New Mexico State athletic director Mario Moccia says the school may hire an outside consulting firm to help its football team join an athletic conference.

Moccia told reporters in Albuquerque last week the university is looking into hiring a firm to assist the university in putting together a robust package after the school tried to do it alone.

I don’t blame the school for trying. Next year, the Aggies have to play at Hawaii, at UMass, AND at UCLA and Florida. They have just five home games. And their basketball team, which is perennially very good, is stuck in the WAC. So sure, try whatever you can to find a better situation.

But how is paying a marketing or consulting firm going to change the situation? Right now, there’s really only two possible options. Either you join Conference USA, which would suck for most of that league (hey Marshall and Old Dominion. Would you like another conference game two time zones away?), or you join the Mountain West, who doesn’t want you. Can a marketing firm grow the school’s budget, or enrollment, or change their market? Probably not!

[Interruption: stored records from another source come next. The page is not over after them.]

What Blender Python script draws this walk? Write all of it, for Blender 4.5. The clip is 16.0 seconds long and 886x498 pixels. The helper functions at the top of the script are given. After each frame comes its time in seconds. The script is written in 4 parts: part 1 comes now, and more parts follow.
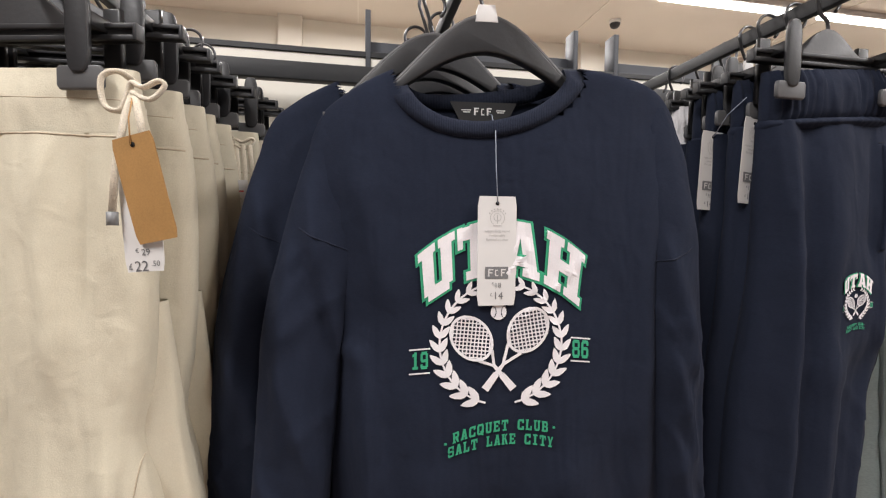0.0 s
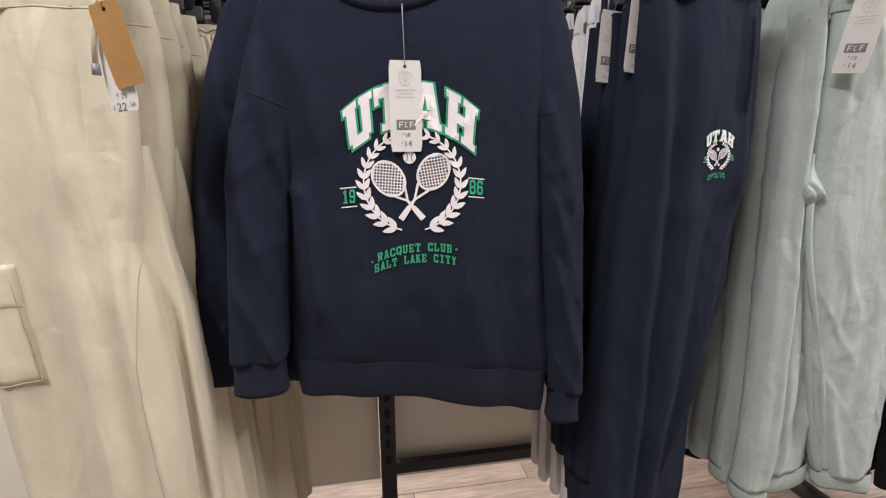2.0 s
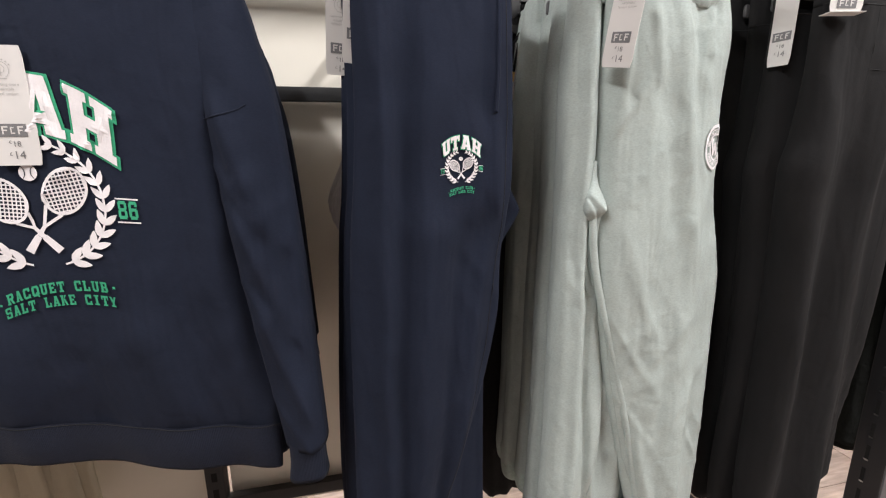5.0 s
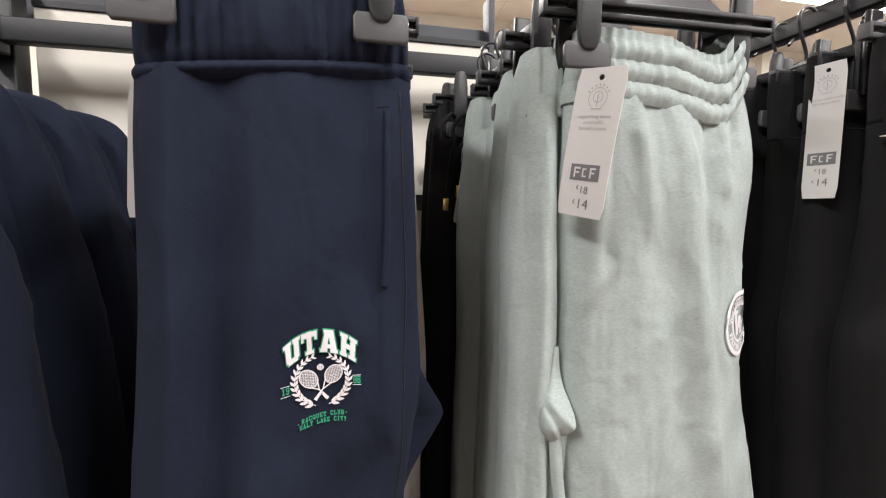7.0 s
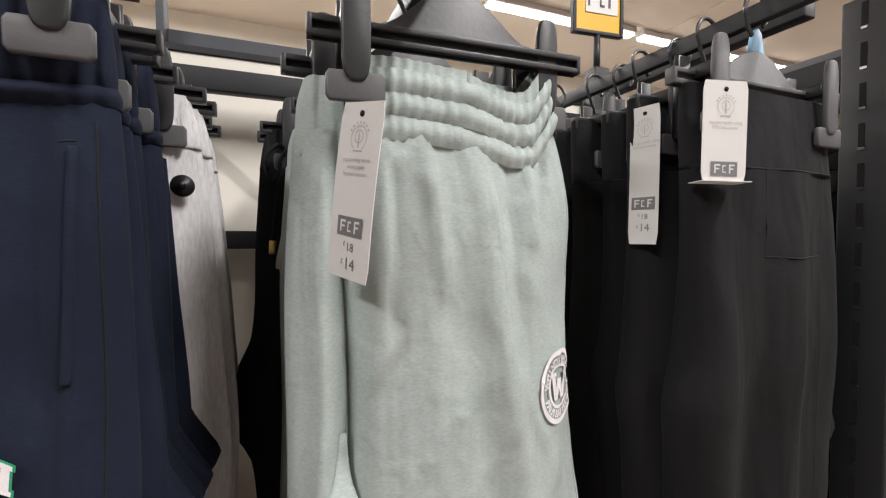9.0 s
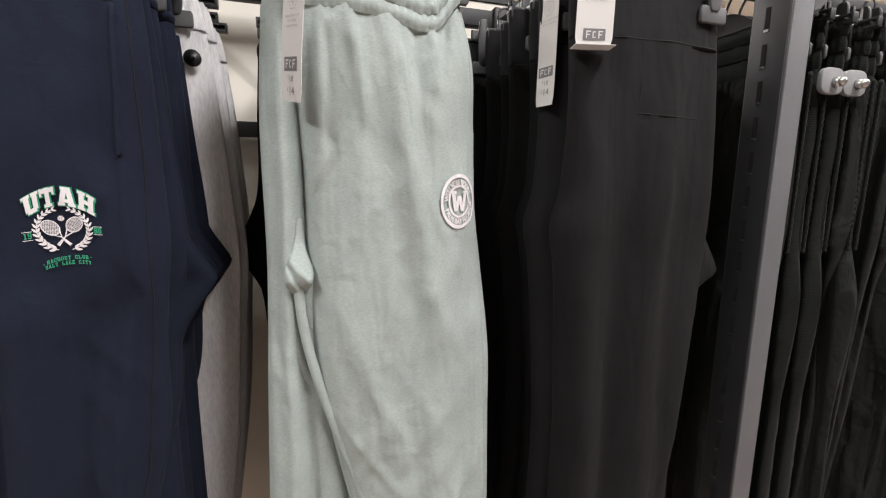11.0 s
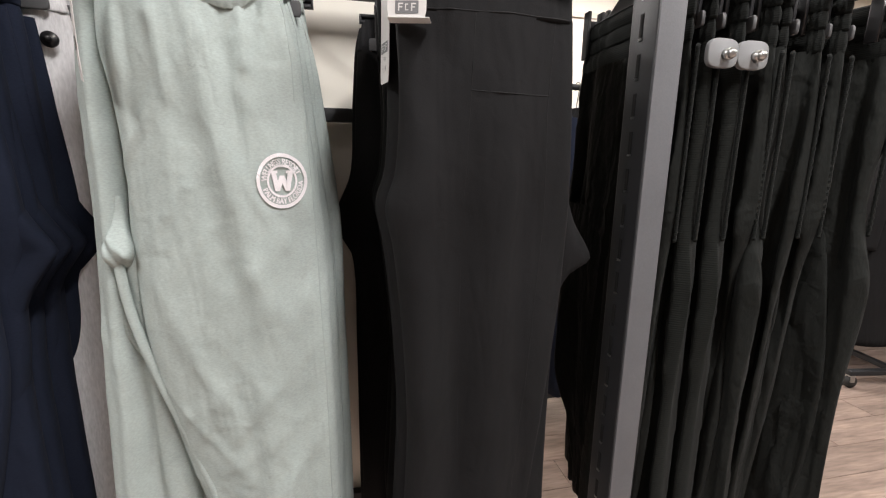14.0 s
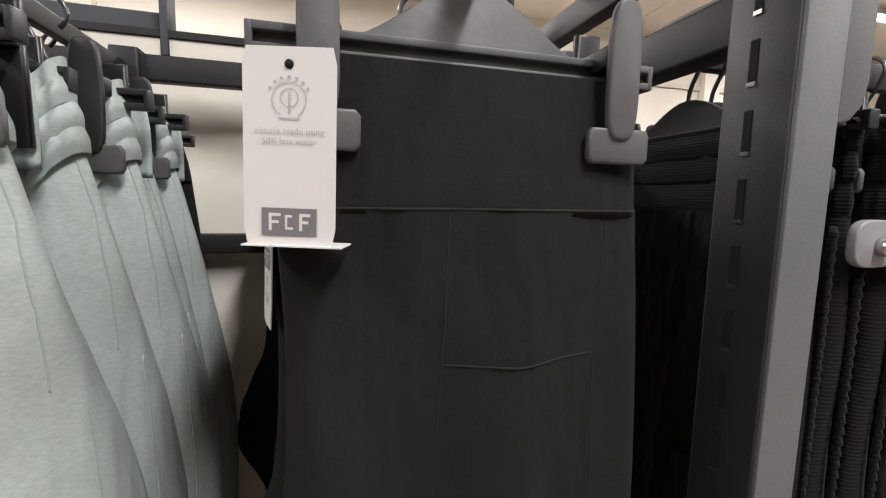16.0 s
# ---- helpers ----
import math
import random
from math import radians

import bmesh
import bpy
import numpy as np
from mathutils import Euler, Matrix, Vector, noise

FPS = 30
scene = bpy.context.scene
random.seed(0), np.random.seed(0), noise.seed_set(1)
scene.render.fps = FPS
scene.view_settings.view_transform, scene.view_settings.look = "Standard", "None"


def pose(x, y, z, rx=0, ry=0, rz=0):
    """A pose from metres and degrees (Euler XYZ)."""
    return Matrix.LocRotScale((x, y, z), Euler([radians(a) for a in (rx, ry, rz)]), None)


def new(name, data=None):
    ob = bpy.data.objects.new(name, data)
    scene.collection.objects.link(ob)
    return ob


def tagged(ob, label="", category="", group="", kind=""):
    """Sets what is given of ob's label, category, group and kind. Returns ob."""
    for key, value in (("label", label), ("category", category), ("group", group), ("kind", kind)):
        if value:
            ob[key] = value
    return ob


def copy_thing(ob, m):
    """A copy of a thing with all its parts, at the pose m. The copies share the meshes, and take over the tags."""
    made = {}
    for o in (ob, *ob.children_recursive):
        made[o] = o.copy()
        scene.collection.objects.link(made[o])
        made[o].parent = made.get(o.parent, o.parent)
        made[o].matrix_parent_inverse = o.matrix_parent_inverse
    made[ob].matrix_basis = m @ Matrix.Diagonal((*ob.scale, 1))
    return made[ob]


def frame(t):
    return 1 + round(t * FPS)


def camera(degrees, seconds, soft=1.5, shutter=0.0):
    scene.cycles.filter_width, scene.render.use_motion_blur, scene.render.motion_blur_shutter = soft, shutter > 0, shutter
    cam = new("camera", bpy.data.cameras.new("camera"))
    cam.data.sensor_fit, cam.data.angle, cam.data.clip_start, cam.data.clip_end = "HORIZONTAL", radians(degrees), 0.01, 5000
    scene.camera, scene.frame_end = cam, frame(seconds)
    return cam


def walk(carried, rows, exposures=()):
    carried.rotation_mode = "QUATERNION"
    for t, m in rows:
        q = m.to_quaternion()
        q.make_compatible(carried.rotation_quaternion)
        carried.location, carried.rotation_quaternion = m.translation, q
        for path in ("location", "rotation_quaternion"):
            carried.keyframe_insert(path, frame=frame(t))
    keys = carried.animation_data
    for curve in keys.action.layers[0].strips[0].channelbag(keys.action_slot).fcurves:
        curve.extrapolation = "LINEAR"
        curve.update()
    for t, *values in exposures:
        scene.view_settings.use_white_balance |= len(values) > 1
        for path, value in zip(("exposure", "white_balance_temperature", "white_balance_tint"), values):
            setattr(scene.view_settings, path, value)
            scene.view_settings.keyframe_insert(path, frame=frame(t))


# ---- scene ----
cam = camera(90.7, 16.0, soft=1.2)
METRES, EYE, TILT, LEAN, TURN = 2.4, 1.28, -3.0, -0.5, -11.0
ROWS = [
    (0.0, 0.0, 0.0, 0.0, 0.0, 0.0, -0.0),
    (0.5, -0.0032, -0.0096, -0.0137, -0.3, -1.88, 0.16),
    (1.0, 0.011, -0.0225, -0.0252, 0.22, -3.82, 0.37),
    (1.5, 0.0324, -0.041, -0.037, 0.83, -5.74, 0.58),
    (2.0, 0.0529, -0.0599, -0.0493, 1.35, -7.84, 0.95),
    (2.5, 0.0699, -0.0743, -0.0617, 1.56, -9.72, 1.22),
    (3.0, 0.0979, -0.0835, -0.0649, 0.6, -11.2, 1.25),
    (3.5, 0.1283, -0.0677, -0.0601, -1.63, -12.5, 1.11),
    (4.0, 0.1599, -0.0346, -0.0535, -4.29, -12.55, 1.39),
    (6.5, 0.2596, 0.0462, 0.0036, 2.57, -2.99, 0.28),
    (7.0, 0.2673, 0.1003, 0.0171, -1.71, -1.8, 0.28),
    (7.5, 0.2819, 0.1356, 0.0277, -7.17, -0.71, 0.55),
    (8.0, 0.2922, 0.1439, 0.0322, -10.51, 0.35, 0.97),
    (8.5, 0.2969, 0.1416, 0.0316, -11.09, 1.25, 1.15),
    (9.0, 0.324, 0.1244, 0.0296, -10.95, 1.04, 1.12),
    (11.5, 0.371, 0.046, -0.0362, -4.66, -9.17, 0.86),
    (12.0, 0.3823, 0.0401, -0.0528, -3.28, -12.05, 1.68),
    (12.5, 0.4082, 0.0117, -0.0681, -1.6, -14.11, 1.82),
    (13.0, 0.4384, -0.0098, -0.0671, -0.36, -14.52, 1.4),
    (13.5, 0.4608, -0.0003, -0.0479, -0.19, -12.77, 0.49),
    (14.0, 0.4792, 0.0475, -0.0209, -1.05, -8.6, -0.29),
    (14.5, 0.48, 0.1009, 0.0023, -2.21, -4.24, -0.5),
    (15.0, 0.4835, 0.1372, 0.0249, -3.17, -1.12, -0.55),
    (15.5, 0.4875, 0.1617, 0.0471, -3.73, -0.49, -0.63),
    (16.0, 0.4903, 0.1798, 0.0625, -4.26, -3.62, -0.55),
]
walk(cam, [(t, pose(0, 0, EYE, TILT, LEAN, TURN) @ pose(METRES * x, METRES * y, METRES * z, 90 + pitch, roll, yaw)) for t, x, y, z, yaw, pitch, roll in ROWS],
     exposures=[(0.0, 0.10), (1.5, 0.13), (2.5, 0.06), (4.0, 0.27), (7.0, 0.28), (8.5, 0.04), (11.5, 0.10), (13.0, 0.17), (14.0, 0.13), (15.0, 0.0), (16.0, -0.10)])

# ---- world and light: a shop hall under rows of white strip lights, the near one unseen ----
CEIL = 3.3
world = bpy.data.worlds.new("shop_world")
world.use_nodes = True
scene.world = world
world.node_tree.nodes["Background"].inputs[0].default_value = (1.0, 0.96, 0.94, 1)
world.node_tree.nodes["Background"].inputs[1].default_value = 0.03
FIXTURES = (-3.3, 0.0, 3.3, 6.6)
# Row at y -0.8 is unseen: added to side-light the garments' folds.
STRIPS = [(3.4, FIXTURES, 84), (-0.8, (-1.1, 1.9, 4.3), 84)]         # y of each row of tubes, x of its fixtures, watts
for sy, spots_x, watts in STRIPS:
    for fx in spots_x:
        lamp = bpy.data.lights.new("strip_lamp", "AREA")
        lamp.shape, lamp.size, lamp.size_y = "RECTANGLE", 1.5, 0.10
        lamp.energy, lamp.color = watts, (1.0, 0.965, 0.96)
        new("strip_lamp", lamp).matrix_world = pose(fx, sy, CEIL - 0.1, 0, 0, 0 if sy > 0 else 90)


# ---- materials ----
def mat(name, base, rough=0.7, metal=0.0, var=0.12, scale=6.0, fine=0.0, fine_scale=400.0, bump=0.0, bump_scale=60.0,
        sheen=0.0, spec=0.5, rand=0.0, stretch=(1, 1, 1), crease=0.0):
    m = bpy.data.materials.new(name)
    m.use_nodes = True
    nt = m.node_tree
    bs = nt.nodes["Principled BSDF"]
    bs.inputs["Roughness"].default_value, bs.inputs["Metallic"].default_value = rough, metal
    bs.inputs["Specular IOR Level"].default_value = spec
    bs.inputs["Sheen Weight"].default_value = sheen
    bs.inputs["Sheen Roughness"].default_value = 0.5
    tc = nt.nodes.new("ShaderNodeTexCoord")
    mp = nt.nodes.new("ShaderNodeMapping")
    mp.inputs["Scale"].default_value = stretch
    nt.links.new(tc.outputs["Object"], mp.inputs[0])
    n1 = nt.nodes.new("ShaderNodeTexNoise")
    n1.inputs["Scale"].default_value, n1.inputs["Detail"].default_value = scale, 4
    nt.links.new(mp.outputs[0], n1.inputs["Vector"])
    n2 = nt.nodes.new("ShaderNodeTexNoise")
    n2.inputs["Scale"].default_value, n2.inputs["Detail"].default_value = fine_scale, 2
    nt.links.new(mp.outputs[0], n2.inputs["Vector"])

    def mul(sock, amount):
        r = nt.nodes.new("ShaderNodeMapRange")
        r.inputs["From Min"].default_value, r.inputs["From Max"].default_value = 0.25, 0.75
        r.inputs["To Min"].default_value, r.inputs["To Max"].default_value = 1 - amount, 1 + amount
        nt.links.new(sock, r.inputs["Value"])
        return r.outputs[0]

    a = nt.nodes.new("ShaderNodeMath")
    a.operation = "MULTIPLY"
    nt.links.new(mul(n1.outputs["Fac"], var), a.inputs[0])
    nt.links.new(mul(n2.outputs["Fac"], fine), a.inputs[1])
    last = a.outputs[0]
    if rand:
        oi = nt.nodes.new("ShaderNodeObjectInfo")
        rr = nt.nodes.new("ShaderNodeMapRange")
        rr.inputs["To Min"].default_value, rr.inputs["To Max"].default_value = 1 - rand, 1 + rand
        nt.links.new(oi.outputs["Random"], rr.inputs["Value"])
        b = nt.nodes.new("ShaderNodeMath")
        b.operation = "MULTIPLY"
        nt.links.new(last, b.inputs[0])
        nt.links.new(rr.outputs[0], b.inputs[1])
        last = b.outputs[0]
    vm = nt.nodes.new("ShaderNodeVectorMath")
    vm.operation = "SCALE"
    vm.inputs[0].default_value = base
    nt.links.new(last, vm.inputs["Scale"])
    nt.links.new(vm.outputs[0], bs.inputs["Base Color"])
    if bump:
        n3 = nt.nodes.new("ShaderNodeTexNoise")
        n3.inputs["Scale"].default_value, n3.inputs["Detail"].default_value = bump_scale, 5
        nt.links.new(mp.outputs[0], n3.inputs["Vector"])
        bp = nt.nodes.new("ShaderNodeBump")
        bp.inputs["Strength"].default_value, bp.inputs["Distance"].default_value = bump, 0.004
        nt.links.new(n3.outputs["Fac"], bp.inputs["Height"])
        nt.links.new(bp.outputs[0], bs.inputs["Normal"])
        if crease:
            # soft handling creases, broken up over the cloth
            n4 = nt.nodes.new("ShaderNodeTexNoise")
            n4.inputs["Scale"].default_value, n4.inputs["Detail"].default_value, n4.inputs["Distortion"].default_value = 20, 2.0, 0.5
            hang = nt.nodes.new("ShaderNodeMapping")
            hang.inputs["Scale"].default_value = (1.0, 1.0, 0.22)
            nt.links.new(tc.outputs["Object"], hang.inputs[0])
            nt.links.new(hang.outputs[0], n4.inputs["Vector"])
            n5 = nt.nodes.new("ShaderNodeTexNoise")
            n5.inputs["Scale"].default_value, n5.inputs["Detail"].default_value, n5.inputs["Distortion"].default_value = 34, 1.5, 0.8
            nt.links.new(tc.outputs["Object"], n5.inputs["Vector"])
            mix = nt.nodes.new("ShaderNodeMath")
            mix.operation = "MULTIPLY_ADD"
            mix.inputs[1].default_value = 0.17
            nt.links.new(n5.outputs["Fac"], mix.inputs[0])
            nt.links.new(n4.outputs["Fac"], mix.inputs[2])
            b2 = nt.nodes.new("ShaderNodeBump")
            b2.inputs["Strength"].default_value, b2.inputs["Distance"].default_value = 1.0, crease
            nt.links.new(mix.outputs[0], b2.inputs["Height"])
            nt.links.new(b2.outputs[0], bp.inputs["Normal"])
    return m


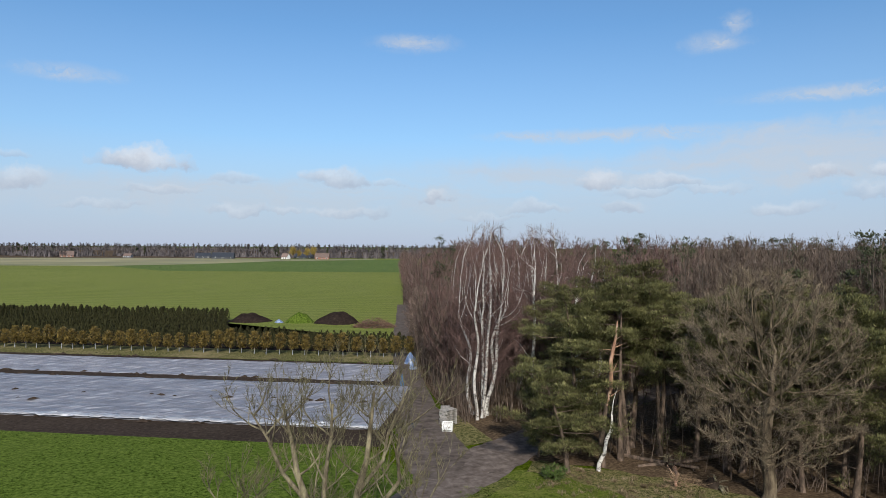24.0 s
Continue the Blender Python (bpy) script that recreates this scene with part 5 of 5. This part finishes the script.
tree_thing("birch_tree", grown_tree(321, 13.0, 0.145, 3.3, 4.2, (0.5, 0.95, 1.0, 0.72, 0.3), 1700, 0.42, 0.4, 0.3, stems=((0, 0, -0.035, 0), (0.7, 0.1, 0.10, 0.02), (0.15, 0.2, 0.02, 0.05)), twigs=13, twig_len=0.7, twig_r=0.015, twig_lift=-0.05, split=0.06, bark=M_BIRCH, twig=M_REDTWIG), pose(2.75, -14.5, 0, 0, 0, 0), "three-stemmed white birch beside the farm track", "birch")
tree_thing("roadside_tree", grown_tree(322, 8.2, 0.17, 2.8, 1.8, points=800, step=0.4, leader=0.5, rise=0.3, twigs=4, twig_len=0.6, bark=M_MOSSBARK, twig=M_OLIVE), pose(8.9, -10.3, 0), "leafless roadside tree with olive twigs")
for k, (x, y) in enumerate(((13.5, -7.0), (24, 0.5))):
    plant(thickets[0], x + 2, y, rng, (0.7, 0.9))

# ---------------------------------------------------------------- pallets, post, bicycle
def pallet_parts(parent, z, material, w=1.2, d=0.8, turn=0.0):
    m = pose(0, 0, z, 0, 0, turn)
    for i in range(7):
        part("slat", Shape().box((w, 0.1, 0.022), (0, -d / 2 + 0.05 + i * (d - 0.1) / 6, 0.133), bevel=0.004).data("slat", material), parent, "", m)
    for i in range(3):
        part("bearer", Shape().box((0.1, d, 0.1), (-w / 2 + 0.05 + i * (w - 0.1) / 2, 0, 0.072), bevel=0.006).data("bearer", material), parent, "", m)
    for i in range(3):
        part("slat", Shape().box((w, 0.1, 0.022), (0, -d / 2 + 0.05 + i * (d - 0.1) / 2, 0.011)).data("slat", material), parent, "", m)


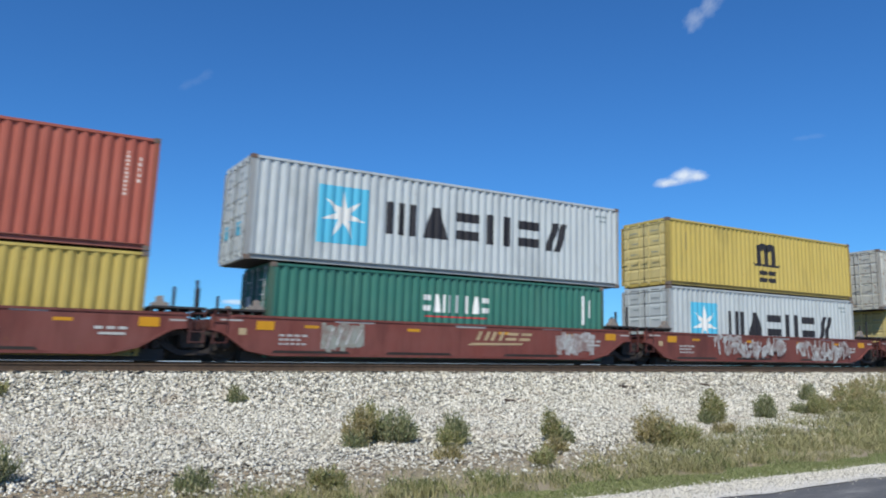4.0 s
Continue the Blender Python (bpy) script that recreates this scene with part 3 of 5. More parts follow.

I wonder if the real move here would be to actually try to somehow start their own league. FCS doesn’t have a ton of options for western schools, and the Big Sky is already a little bloated. Could a league with UTEP, New Mexico State, and I dunno, Northern Arizona, Northern Colorado, Weber State and somebody else be the start of something? Just spitballing.

Other than that, well, I hope that consulting firm is at least affordable.